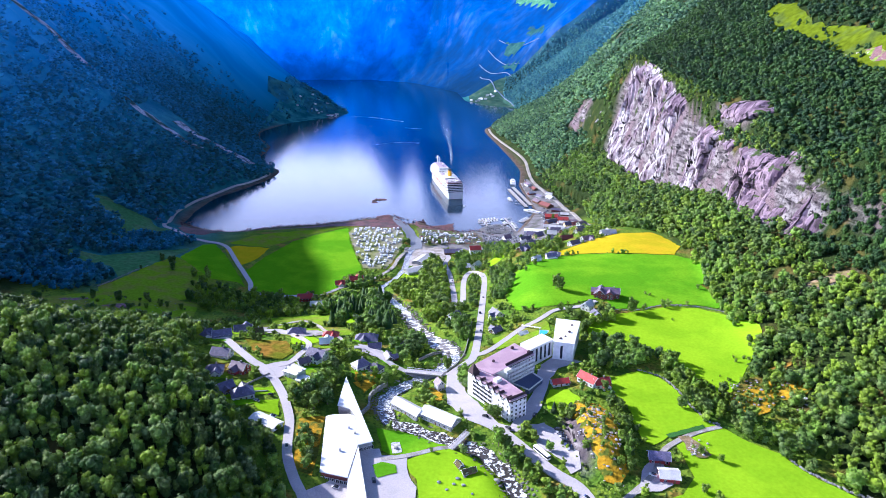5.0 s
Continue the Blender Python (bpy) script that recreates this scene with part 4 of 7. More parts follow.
def ico(sub):
    bm = bmesh.new()
    bmesh.ops.create_icosphere(bm, subdivisions=sub, radius=1)
    v, f = np.array([x.co[:] for x in bm.verts]), np.array([[x.index for x in q.verts] for q in bm.faces])
    bm.free()
    return v, f


ICO1, ICO2 = ico(1), ico(2)


def crown_template(rng, leaves, lumps=7, leaf=0.13, slim=1.0):
    """A unit crown, 1 high: a billowing body of clumps under a coat of leaf sprays with an uneven outline. Triangles only."""
    V, Fc, base, spots = [], [], 0, []
    for i in range(lumps):
        z = 0.26 + 0.56 * i / max(1, lumps - 1)
        r = 0.21 * math.sin(math.pi * min(1, 0.25 + 0.7 * (1 - abs(z - 0.42) / 0.58))) * slim * rng.uniform(0.75, 1.2)
        a = 2.4 * i + rng.uniform(-0.5, 0.5)
        spots.append((np.array((r * math.cos(a), r * math.sin(a), z + rng.uniform(-0.04, 0.04))), rng.uniform(0.17, 0.25) * (1.08 - 0.3 * (z > 0.7))))
    for c, size in spots + [(np.array((0, 0, 0.42)), 0.24 * slim)]:
        v, f = ICO1
        V.append(v * rng.uniform(0.72, 0.98, (len(v), 1)) * size * (1, 1, 0.95) + c)
        Fc.append(f + base)
        base += len(v)
    for k in range(leaves):
        c, size = spots[k % len(spots)]
        d = rng.normal(size=3)
        d[2] = d[2] * 0.9 + 0.35
        d /= np.linalg.norm(d)
        p = c + d * size * rng.uniform(0.85, 1.12)
        nrm = d + rng.normal(size=3) * 0.45
        nrm /= np.linalg.norm(nrm)
        a = np.cross(nrm, rng.normal(size=3))
        a /= np.linalg.norm(a)
        b = np.cross(nrm, a)
        s = leaf * rng.uniform(0.5, 0.9)
        V.append(np.array([p + a * s, p + b * s * 0.8, p - a * s * 0.9, p - b * s * 0.7]))
        Fc.append(np.array([[0, 1, 2], [0, 2, 3]]) + base)
        base += 4
    return np.concatenate(V), np.concatenate(Fc)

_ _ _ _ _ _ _

Return verbatim the lines that run from the line containing "Continue the Blender" through the line containing "ICO1, ICO2 = ico(1), ico(2)", inclusive.

** FINAL RESULT **
Continue the Blender Python (bpy) script that recreates this scene with part 4 of 7. More parts follow.
def ico(sub):
    bm = bmesh.new()
    bmesh.ops.create_icosphere(bm, subdivisions=sub, radius=1)
    v, f = np.array([x.co[:] for x in bm.verts]), np.array([[x.index for x in q.verts] for q in bm.faces])
    bm.free()
    return v, f


ICO1, ICO2 = ico(1), ico(2)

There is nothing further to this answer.